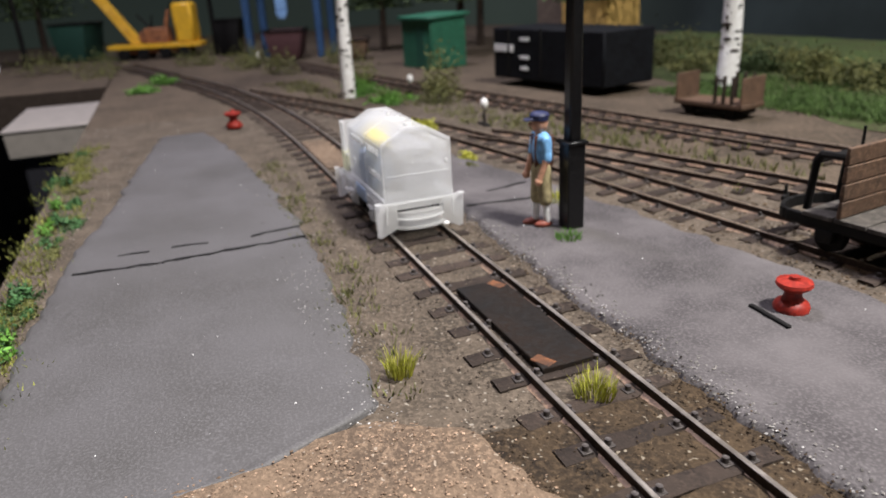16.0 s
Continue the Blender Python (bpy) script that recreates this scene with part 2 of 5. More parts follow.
# ---- mesh tools (centimetres) ----
class Shape:
    """A bmesh under construction, in centimetres; mi is the material slot of what is added next."""

    def __init__(self):
        self.bm, self.mi = bmesh.new(), 0

    def _take(self, verts, rot=None, move=(0, 0, 0), bev=0.0, seg=2):
        if rot:
            e = Euler([radians(a) for a in rot]).to_matrix()
            for v in verts:
                v.co = e @ v.co
        for v in verts:
            v.co += Vector(move)
        faces = {f for v in verts for f in v.link_faces}
        for f in faces:
            f.material_index = self.mi
        if bev:
            edges = list({e for v in verts for e in v.link_edges})
            res = bmesh.ops.bevel(self.bm, geom=edges, offset=bev, segments=seg, affect="EDGES", profile=0.6)
            for f in res["faces"]:
                f.material_index = self.mi
        return self

    def box(self, c, s, rot=None, bev=0.0, taper=1.0):
        vs = bmesh.ops.create_cube(self.bm, size=1)["verts"]
        for v in vs:
            k = taper if v.co.z > 0 else 1.0
            v.co = Vector((v.co.x * s[0] * k, v.co.y * s[1] * k, v.co.z * s[2]))
        return self._take(vs, rot, c, bev, 1)

    def ball(self, c, r, rot=None, seg=12):
        vs = bmesh.ops.create_uvsphere(self.bm, u_segments=seg, v_segments=max(6, seg * 2 // 3), radius=1)["verts"]
        r = (r, r, r) if not isinstance(r, tuple) else r
        for v in vs:
            v.co = Vector((v.co.x * r[0], v.co.y * r[1], v.co.z * r[2]))
        return self._take(vs, rot, c)

    def cyl(self, p0, p1, r0, r1=None, n=14, bev=0.0):
        p0, p1 = Vector(p0), Vector(p1)
        d = p1 - p0
        vs = bmesh.ops.create_cone(self.bm, cap_ends=True, segments=n, radius1=r0, radius2=r0 if r1 is None else r1, depth=d.length)["verts"]
        q = Vector((0, 0, 1)).rotation_difference(d.normalized()).to_matrix()
        for v in vs:
            v.co = q @ v.co
        return self._take(vs, None, (p0 + p1) / 2, bev, 1)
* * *
**SET PROBLEM:** Begin at the first line of the data above and repeat each line exactly, stopping after the line containing "self.bm, self.mi = bmesh.new(), 0". Omit the pictures.

**SOLUTION TO THE EXERCISE:**
16.0 s
Continue the Blender Python (bpy) script that recreates this scene with part 2 of 5. More parts follow.
# ---- mesh tools (centimetres) ----
class Shape:
    """A bmesh under construction, in centimetres; mi is the material slot of what is added next."""

    def __init__(self):
        self.bm, self.mi = bmesh.new(), 0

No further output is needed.